Data excerpt:
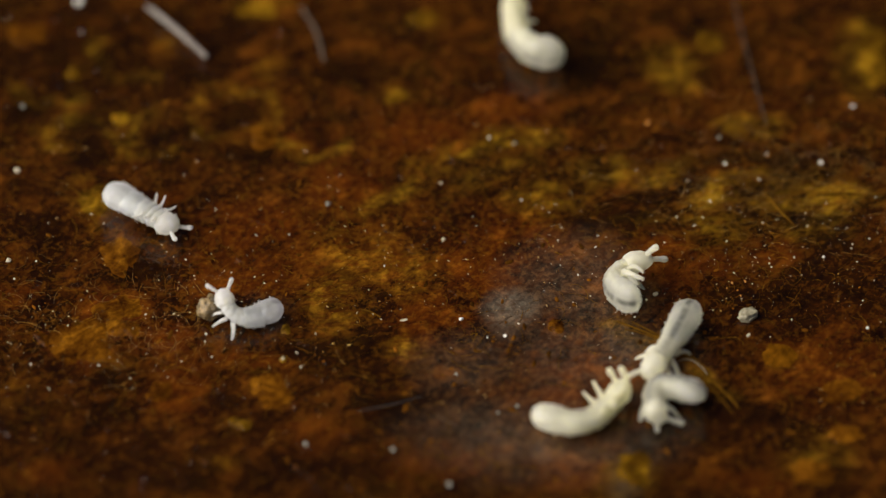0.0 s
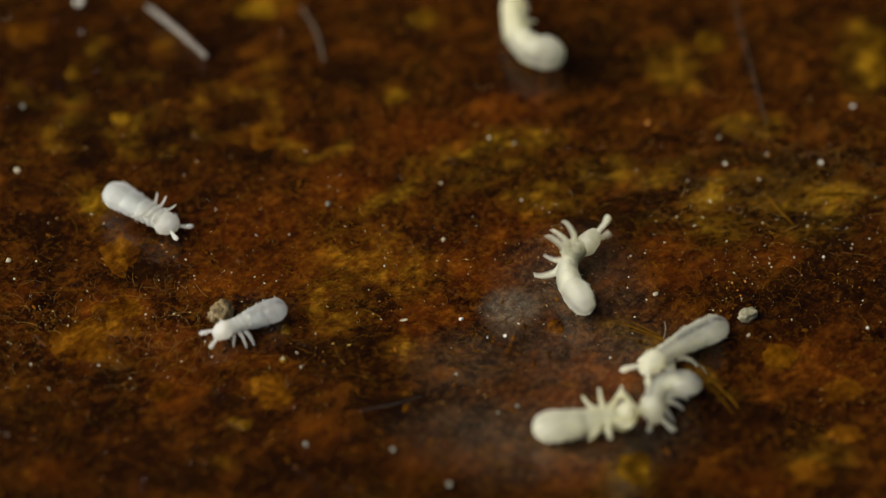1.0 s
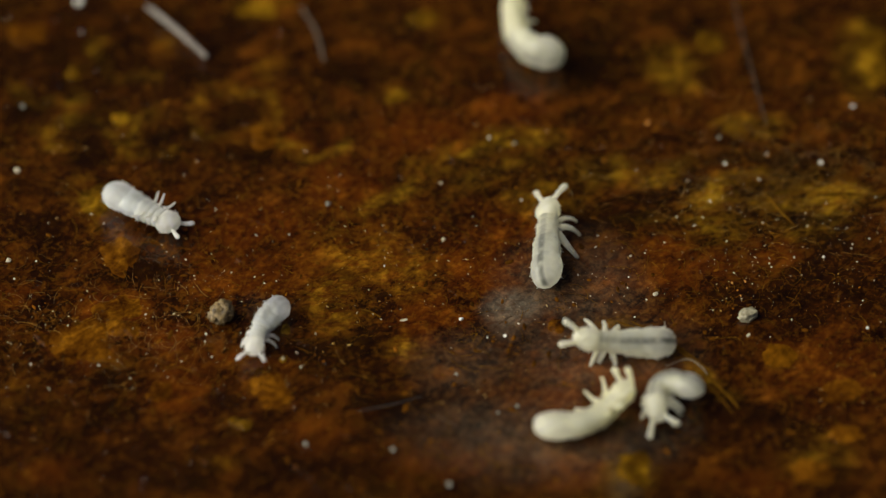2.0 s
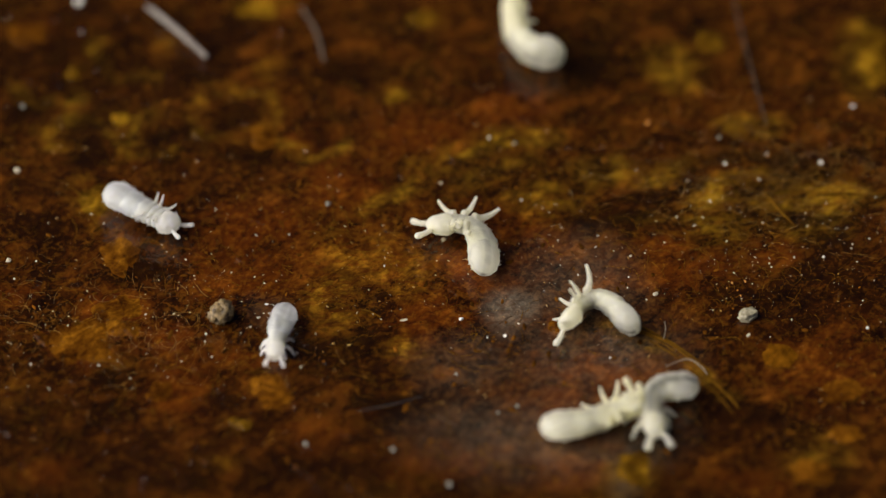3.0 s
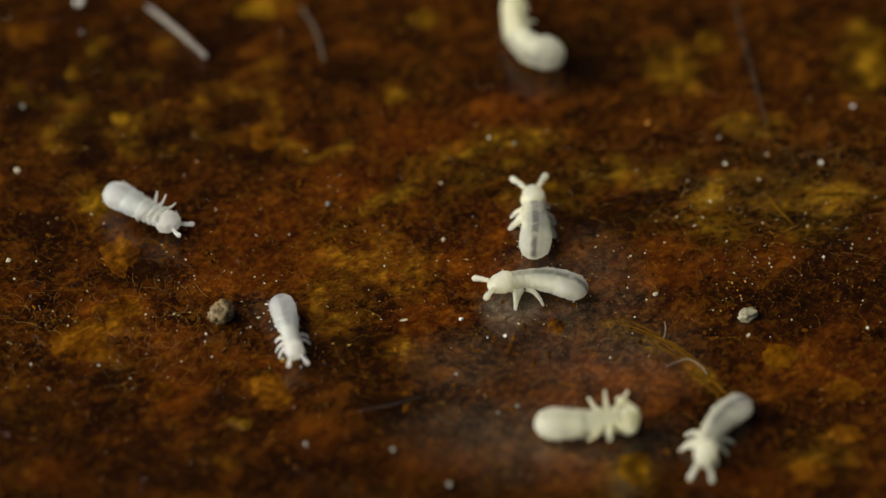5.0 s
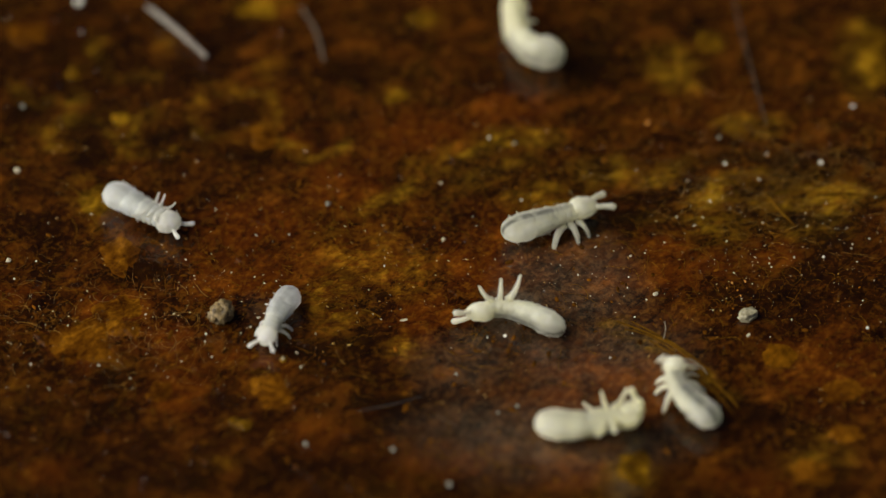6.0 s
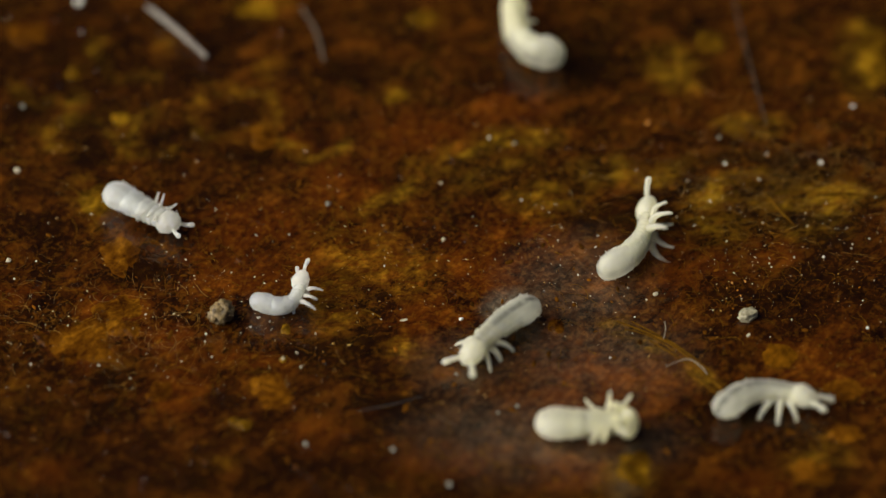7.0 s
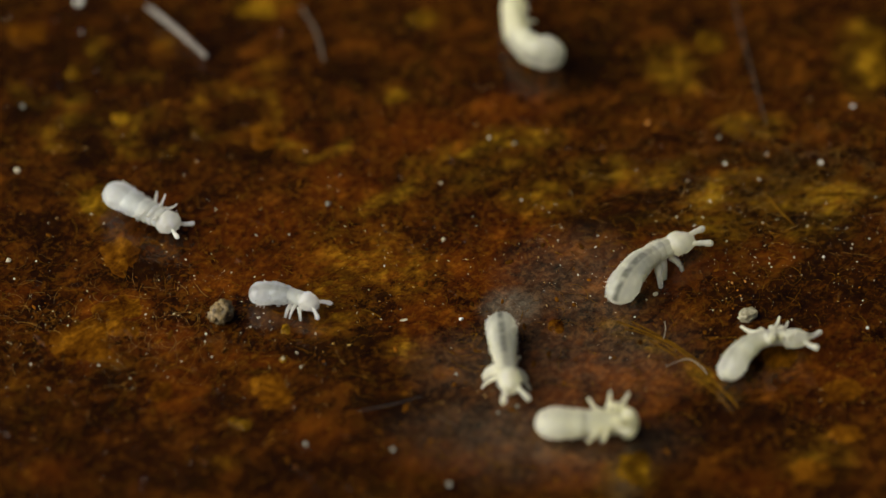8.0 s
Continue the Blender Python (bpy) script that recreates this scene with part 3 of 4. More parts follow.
ROD = "pale straight plant hair lying on the wood"
strand("plant_hair", ROD, "plant hair", [(-5.53, 5.85), (-4.98, 5.27), (-4.39, 4.54)], 0.060, HAIR_TOP, 0.1, 0.7)
strand("plant_hair", ROD, "plant hair", [(-2.65, 5.90), (-2.36, 5.25), (-2.20, 4.51)], 0.045, HAIR_DIM, 0.02)
strand("plant_hair", ROD, "plant hair", [(5.40, 6.54), (5.66, 4.82), (5.95, 3.00)], 0.014, HAIR_DIM, 0.01)
strand("plant_hair", "thin curved white hair on the wood", "plant hair", [(3.95, -2.71), (4.33, -2.55), (4.57, -2.71), (4.69, -2.91)], 0.010, HAIR, 0.03)
strand("plant_hair", "short upright white hair", "plant hair", [(3.96, -1.67), (3.97, -1.88), (3.93, -2.09)], 0.008, HAIR, 0.03)
strand("plant_hair", "short pale hair on dark wood", "plant hair", [(-0.12, -3.83), (0.08, -3.95), (0.26, -4.06)], 0.008, HAIR_DIM, 0.02)
SPLINTER = "ochre splinter of wood lying in the film"
strand("splinter", SPLINTER, "splinter", [(3.11, -1.65), (3.99, -2.14), (4.67, -2.86), (5.24, -3.66)], 0.022, STRAW, -0.01)
strand("splinter", SPLINTER, "splinter", [(3.37, -1.65), (4.18, -2.24), (4.79, -2.86)], 0.016, STRAW, -0.005)
strand("splinter", SPLINTER, "splinter", [(3.68, -2.09), (4.32, -2.61), (5.15, -3.44)], 0.014, STRAW, -0.005)
strand("splinter", SPLINTER, "splinter", [(3.24, -1.83), (3.69, -1.99), (4.13, -2.35)], 0.012, STRAW, -0.005)
strand("splinter", SPLINTER, "splinter", [(4.32, -2.80), (4.78, -3.25), (5.10, -3.73)], 0.016, STRAW, -0.008)
strand("splinter", SPLINTER, "splinter", [(5.85, 1.36), (6.12, 0.92), (6.41, 0.52)], 0.022, STRAW, 0.01)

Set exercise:
Return the material exactly as given, apart from the pictures.

Exercise output:
0.0 s
1.0 s
2.0 s
3.0 s
5.0 s
6.0 s
7.0 s
8.0 s
Continue the Blender Python (bpy) script that recreates this scene with part 3 of 4. More parts follow.
ROD = "pale straight plant hair lying on the wood"
strand("plant_hair", ROD, "plant hair", [(-5.53, 5.85), (-4.98, 5.27), (-4.39, 4.54)], 0.060, HAIR_TOP, 0.1, 0.7)
strand("plant_hair", ROD, "plant hair", [(-2.65, 5.90), (-2.36, 5.25), (-2.20, 4.51)], 0.045, HAIR_DIM, 0.02)
strand("plant_hair", ROD, "plant hair", [(5.40, 6.54), (5.66, 4.82), (5.95, 3.00)], 0.014, HAIR_DIM, 0.01)
strand("plant_hair", "thin curved white hair on the wood", "plant hair", [(3.95, -2.71), (4.33, -2.55), (4.57, -2.71), (4.69, -2.91)], 0.010, HAIR, 0.03)
strand("plant_hair", "short upright white hair", "plant hair", [(3.96, -1.67), (3.97, -1.88), (3.93, -2.09)], 0.008, HAIR, 0.03)
strand("plant_hair", "short pale hair on dark wood", "plant hair", [(-0.12, -3.83), (0.08, -3.95), (0.26, -4.06)], 0.008, HAIR_DIM, 0.02)
SPLINTER = "ochre splinter of wood lying in the film"
strand("splinter", SPLINTER, "splinter", [(3.11, -1.65), (3.99, -2.14), (4.67, -2.86), (5.24, -3.66)], 0.022, STRAW, -0.01)
strand("splinter", SPLINTER, "splinter", [(3.37, -1.65), (4.18, -2.24), (4.79, -2.86)], 0.016, STRAW, -0.005)
strand("splinter", SPLINTER, "splinter", [(3.68, -2.09), (4.32, -2.61), (5.15, -3.44)], 0.014, STRAW, -0.005)
strand("splinter", SPLINTER, "splinter", [(3.24, -1.83), (3.69, -1.99), (4.13, -2.35)], 0.012, STRAW, -0.005)
strand("splinter", SPLINTER, "splinter", [(4.32, -2.80), (4.78, -3.25), (5.10, -3.73)], 0.016, STRAW, -0.008)
strand("splinter", SPLINTER, "splinter", [(5.85, 1.36), (6.12, 0.92), (6.41, 0.52)], 0.022, STRAW, 0.01)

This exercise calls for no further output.